Comment by mjb

3 months ago

When does AP help?

It helps in the case where clients are (a) able to contact a minority partition, and (b) can tolerate eventual consistency, and (c) can’t contact the majority partition. These cases are quite rare in modern internet-connected applications.

Consider a 3AZ cloud deployment with remote clients on the internet, and one AZ partitioned off. Most often, clients from the outside will either be able to contact the remaining majority (the two healthy AZs), or will be able to contact nobody. Rarely, clients from the outside will have a path into the minority partition but not the majority partition, but I don’t think I’ve seen that happen in nearly two decades of watching systems like this.

What about internal clients in the partitioned off DC? Yes, the trade-off is that they won’t be able to make isolated progress. If they’re web servers or whatever, that’s moot because they’re partitioned off and there’s no work to do. Same if they’re a training cluster, or other highly connected workloads. There are workloads that can tolerate a ton of asynchrony where being able to continue while disconnected is interesting, but they’re the exception rather than the rule.

Weak consistency is much more interesting as a mechanism for reducing latency (as DynamoDB does, for example) or increasing scalability (as the typical RDBMS ‘read replicas’ pattern does).

2 comments

mjb

lmm 3 months ago

> Rarely, clients from the outside will have a path into the minority partition but not the majority partition, but I don’t think I’ve seen that happen in nearly two decades of watching systems like this.

It happens any time you have a real partition, where e.g. one country or one office is cut off from the rest of the network.
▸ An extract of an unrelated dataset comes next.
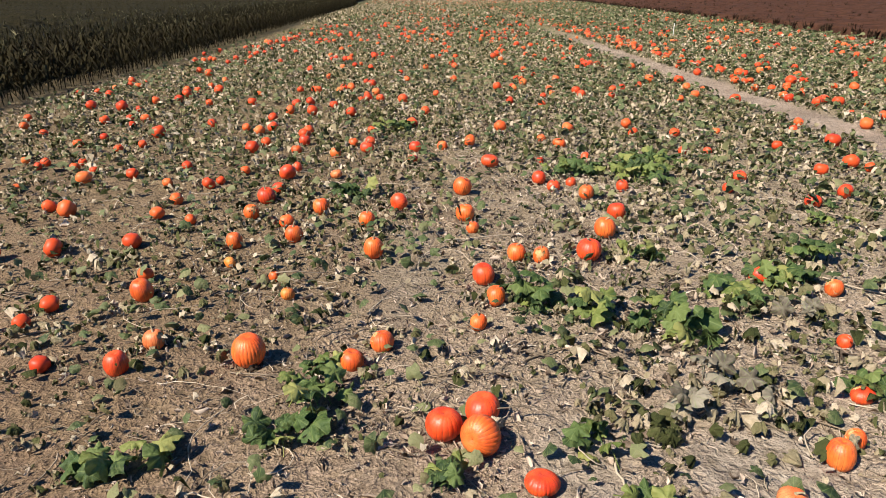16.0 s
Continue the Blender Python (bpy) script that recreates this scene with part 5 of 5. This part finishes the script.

You're assuming that all of your system's use is external users from the internet, and you don't care about losing a small region when it's isolated from the internet, but most software systems are internal and if you're a company with 3 locations then being able to continue to work when one is cut off from the other 2 is pretty valuable.

> There are workloads that can tolerate a ton of asynchrony where being able to continue while disconnected is interesting, but they’re the exception rather than the rule.

I'd say it's pretty normal if you've got a system that actually does anything rather than just gluing together external stuff. Although sadly that may be the minority these days.

mrkeen 3 months ago

Latency = Partition.

There is code running on a server. When poll that server, that code will choose (in the best case) between given you whatever answer it has Available, or it will check with its peers (on a different continent) to make sure it serves you up-to-date (Consistent) information.

CAP problems being a "rare occurrence" isn't a thing. The running code is either executing AP code or CP code.